On an errand recently, just a few days before the beginning of spring, I spotted these croci (crocuses) sprouting up from turf at the base of a large maple tree. The flowers seemed to have won a valiant battle over roots, grass, and pieces of bark. They weren’t overwhelmingly beautiful, but I admired the courage it took to find and homestead such a precarious piece of turf no more than two feet from the street. In their honor I composed this poem:
No definitive pop
You emerged with a pfft
Those tinctured pastels
Gave Terra Firma the slip
As your Mother Earth
Awoke from her sleep
You hurried your trek
From half-frozen deep
No blaring trumpets
Nor strings aplenty
Warbled your birth
From winter’s eternity
Yet quiescent blooms
Stirred my eyes from their glaze
Awakened my passion
From slumberous malaise
*
Rocky James Curtiss 03/22/2018
Gorgeous things, croci (crocuses), as is your poem, Rocky.

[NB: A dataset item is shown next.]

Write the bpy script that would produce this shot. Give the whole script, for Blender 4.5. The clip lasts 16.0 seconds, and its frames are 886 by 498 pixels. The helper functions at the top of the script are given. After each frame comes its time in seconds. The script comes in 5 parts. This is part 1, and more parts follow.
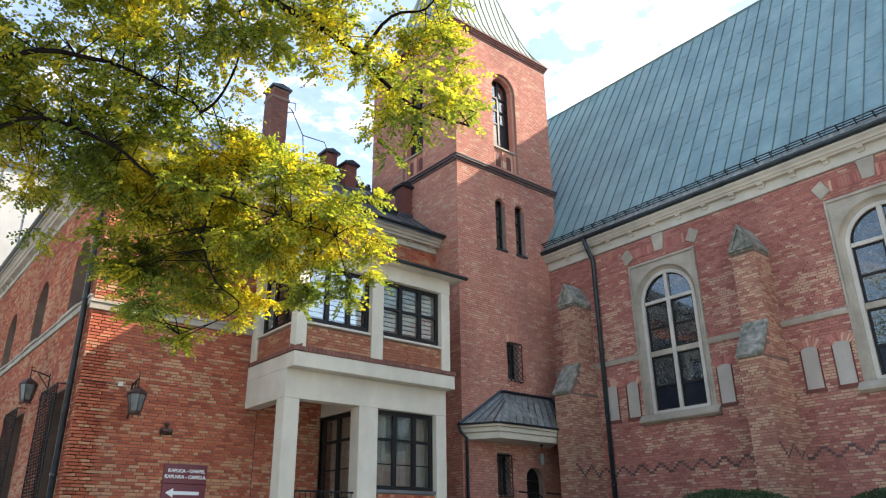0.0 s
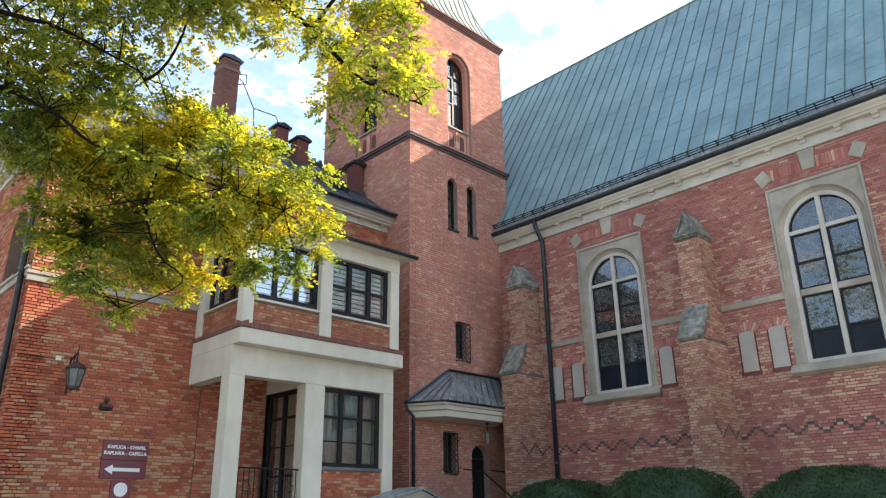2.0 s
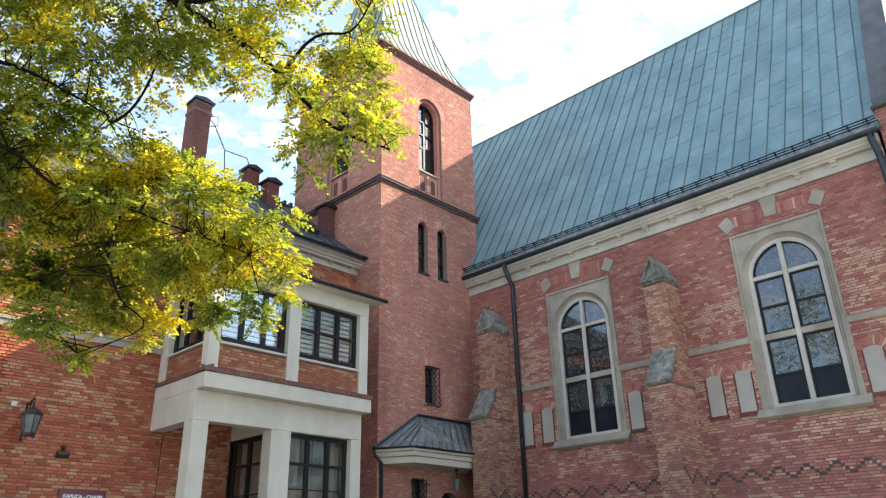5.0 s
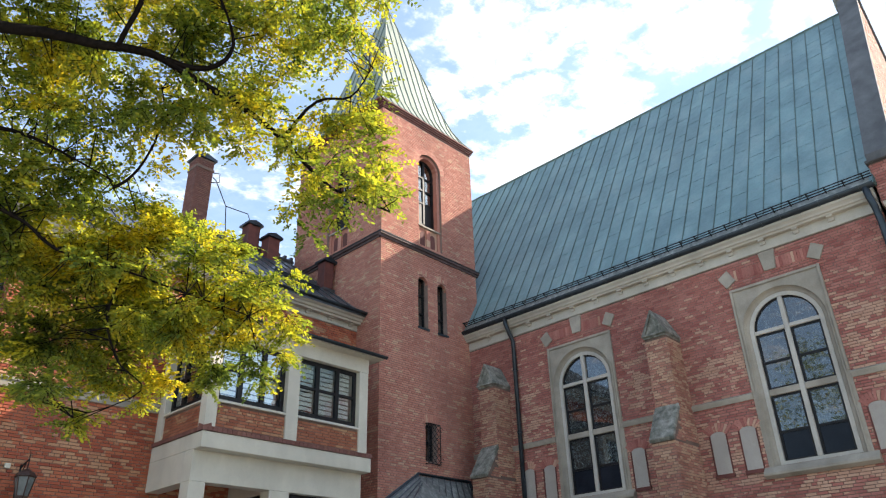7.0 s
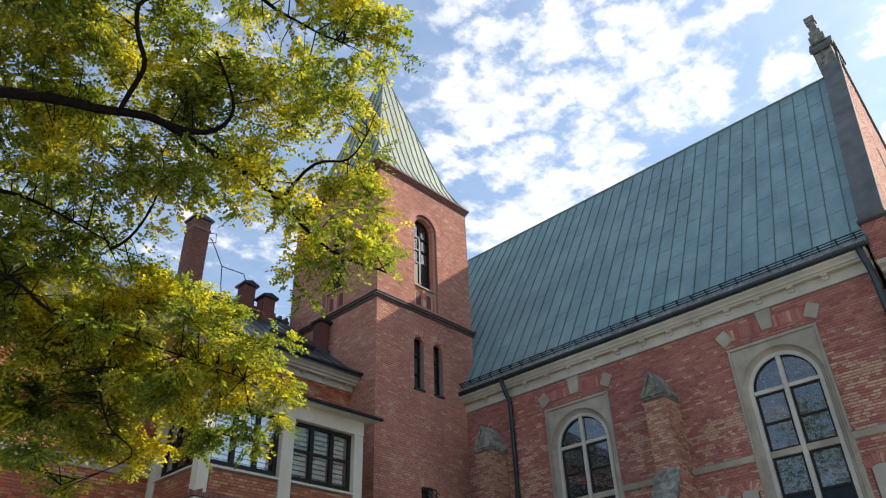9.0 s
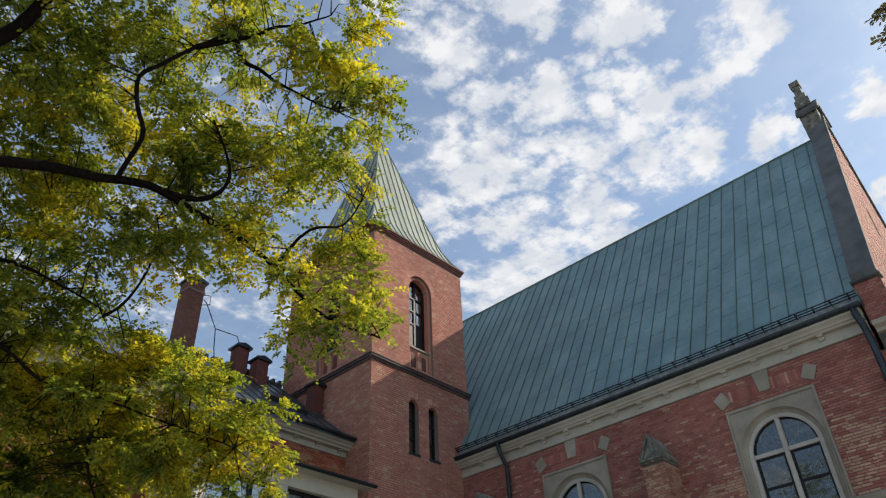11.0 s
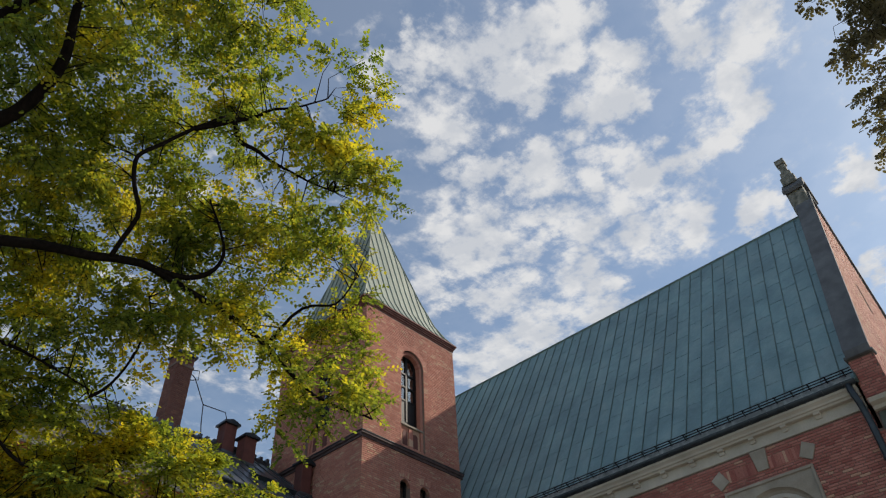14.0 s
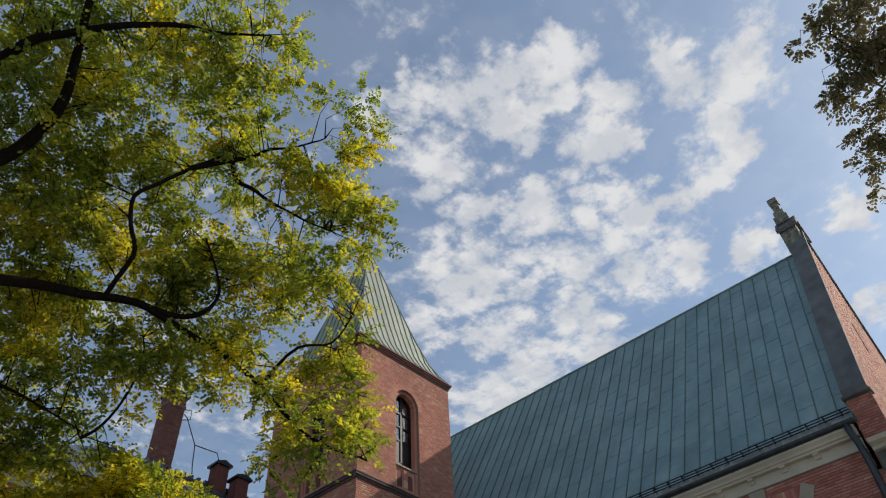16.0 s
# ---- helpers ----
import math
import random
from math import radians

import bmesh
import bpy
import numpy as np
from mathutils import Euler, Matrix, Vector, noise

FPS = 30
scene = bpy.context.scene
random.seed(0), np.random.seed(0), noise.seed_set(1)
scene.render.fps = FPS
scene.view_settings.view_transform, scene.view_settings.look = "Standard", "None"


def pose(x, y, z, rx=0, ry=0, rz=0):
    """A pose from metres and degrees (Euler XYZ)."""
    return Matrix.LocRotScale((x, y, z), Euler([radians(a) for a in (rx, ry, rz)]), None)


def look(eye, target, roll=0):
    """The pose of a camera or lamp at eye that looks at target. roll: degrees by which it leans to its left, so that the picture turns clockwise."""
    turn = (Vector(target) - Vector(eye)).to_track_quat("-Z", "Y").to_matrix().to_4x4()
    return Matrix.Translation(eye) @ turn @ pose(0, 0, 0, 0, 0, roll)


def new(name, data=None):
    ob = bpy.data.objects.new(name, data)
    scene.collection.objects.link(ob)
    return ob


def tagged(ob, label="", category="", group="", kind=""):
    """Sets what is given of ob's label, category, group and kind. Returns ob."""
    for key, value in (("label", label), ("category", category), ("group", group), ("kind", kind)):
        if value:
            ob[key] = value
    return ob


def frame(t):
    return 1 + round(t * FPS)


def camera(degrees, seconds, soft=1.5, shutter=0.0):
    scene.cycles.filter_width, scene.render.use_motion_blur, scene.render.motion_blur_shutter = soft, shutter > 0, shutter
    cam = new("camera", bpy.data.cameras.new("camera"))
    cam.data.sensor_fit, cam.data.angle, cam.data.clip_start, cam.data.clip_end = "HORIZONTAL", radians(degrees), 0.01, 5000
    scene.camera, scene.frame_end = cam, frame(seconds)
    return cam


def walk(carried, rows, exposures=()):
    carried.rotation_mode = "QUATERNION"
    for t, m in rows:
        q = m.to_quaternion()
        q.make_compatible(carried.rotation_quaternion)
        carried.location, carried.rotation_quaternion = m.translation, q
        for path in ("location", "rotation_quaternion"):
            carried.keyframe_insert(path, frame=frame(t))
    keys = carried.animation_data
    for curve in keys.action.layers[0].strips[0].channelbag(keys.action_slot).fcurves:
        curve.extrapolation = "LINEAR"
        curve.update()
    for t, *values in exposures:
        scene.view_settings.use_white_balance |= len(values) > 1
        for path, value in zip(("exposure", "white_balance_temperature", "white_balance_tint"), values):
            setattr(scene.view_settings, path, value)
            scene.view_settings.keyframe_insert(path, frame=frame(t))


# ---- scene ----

By the way, I’d long pronounced croci as “crock-eye”, imagining them as somehow a variant species of a crocodile with a peculiar glint in one eye (the left) for staring down its prey. But unsure, I went to one of those “how do you pronounce it” websites, and the audio-response sounded very much like “cross-eye”, which, of course, offered at least half support to my “crock-eye” theory. And then along came your poem, which put the kibosh on that.